§ **Task instructions**: Set down only the lines running from the one with "More parts follow." to the one with "power=0.5), pale_brass, carb)", both lines included, exactly as they stand, please.

-- Start Task data --

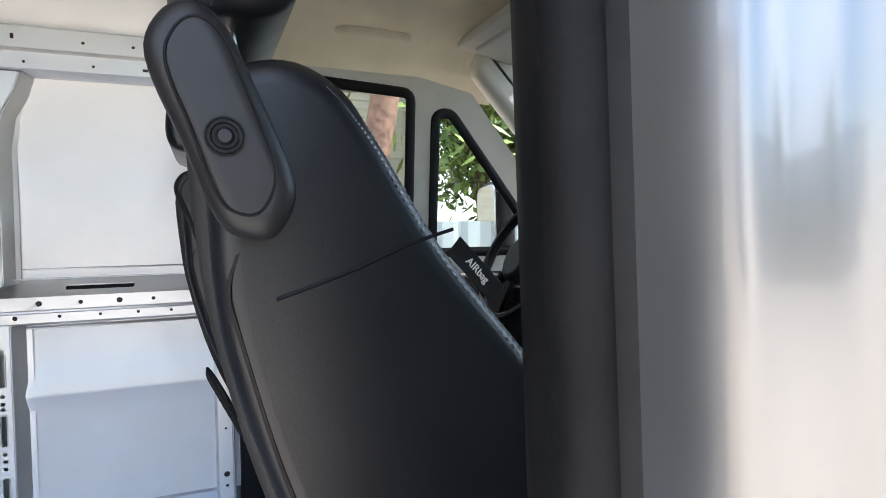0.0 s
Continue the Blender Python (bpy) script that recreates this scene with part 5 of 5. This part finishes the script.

-- End Task data --
-- Start Task data --

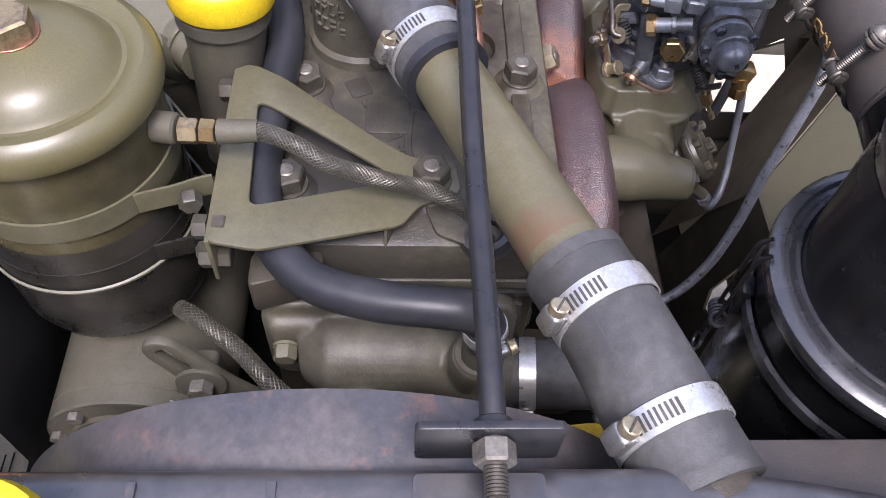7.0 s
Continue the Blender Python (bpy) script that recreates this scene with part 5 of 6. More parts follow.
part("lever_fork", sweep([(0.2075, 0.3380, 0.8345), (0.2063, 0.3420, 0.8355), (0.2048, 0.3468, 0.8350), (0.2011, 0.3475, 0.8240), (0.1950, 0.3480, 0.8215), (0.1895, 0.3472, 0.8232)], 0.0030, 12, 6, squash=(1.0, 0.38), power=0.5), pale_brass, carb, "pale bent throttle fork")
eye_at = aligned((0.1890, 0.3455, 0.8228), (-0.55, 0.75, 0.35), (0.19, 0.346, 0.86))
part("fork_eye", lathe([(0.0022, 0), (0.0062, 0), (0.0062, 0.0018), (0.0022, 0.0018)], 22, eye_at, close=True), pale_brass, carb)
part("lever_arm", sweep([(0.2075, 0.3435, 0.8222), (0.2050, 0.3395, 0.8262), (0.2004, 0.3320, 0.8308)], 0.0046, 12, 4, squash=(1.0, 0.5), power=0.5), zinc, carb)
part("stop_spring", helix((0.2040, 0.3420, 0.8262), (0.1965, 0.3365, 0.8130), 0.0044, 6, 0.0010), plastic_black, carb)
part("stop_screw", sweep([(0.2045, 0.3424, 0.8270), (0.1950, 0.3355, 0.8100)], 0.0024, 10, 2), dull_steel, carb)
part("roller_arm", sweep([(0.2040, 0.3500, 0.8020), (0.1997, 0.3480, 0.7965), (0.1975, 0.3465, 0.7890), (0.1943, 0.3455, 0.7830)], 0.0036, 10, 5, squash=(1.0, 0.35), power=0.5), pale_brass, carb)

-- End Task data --

§ **The result**:
Continue the Blender Python (bpy) script that recreates this scene with part 5 of 6. More parts follow.
part("lever_fork", sweep([(0.2075, 0.3380, 0.8345), (0.2063, 0.3420, 0.8355), (0.2048, 0.3468, 0.8350), (0.2011, 0.3475, 0.8240), (0.1950, 0.3480, 0.8215), (0.1895, 0.3472, 0.8232)], 0.0030, 12, 6, squash=(1.0, 0.38), power=0.5), pale_brass, carb, "pale bent throttle fork")
eye_at = aligned((0.1890, 0.3455, 0.8228), (-0.55, 0.75, 0.35), (0.19, 0.346, 0.86))
part("fork_eye", lathe([(0.0022, 0), (0.0062, 0), (0.0062, 0.0018), (0.0022, 0.0018)], 22, eye_at, close=True), pale_brass, carb)
part("lever_arm", sweep([(0.2075, 0.3435, 0.8222), (0.2050, 0.3395, 0.8262), (0.2004, 0.3320, 0.8308)], 0.0046, 12, 4, squash=(1.0, 0.5), power=0.5), zinc, carb)
part("stop_spring", helix((0.2040, 0.3420, 0.8262), (0.1965, 0.3365, 0.8130), 0.0044, 6, 0.0010), plastic_black, carb)
part("stop_screw", sweep([(0.2045, 0.3424, 0.8270), (0.1950, 0.3355, 0.8100)], 0.0024, 10, 2), dull_steel, carb)
part("roller_arm", sweep([(0.2040, 0.3500, 0.8020), (0.1997, 0.3480, 0.7965), (0.1975, 0.3465, 0.7890), (0.1943, 0.3455, 0.7830)], 0.0036, 10, 5, squash=(1.0, 0.35), power=0.5), pale_brass, carb)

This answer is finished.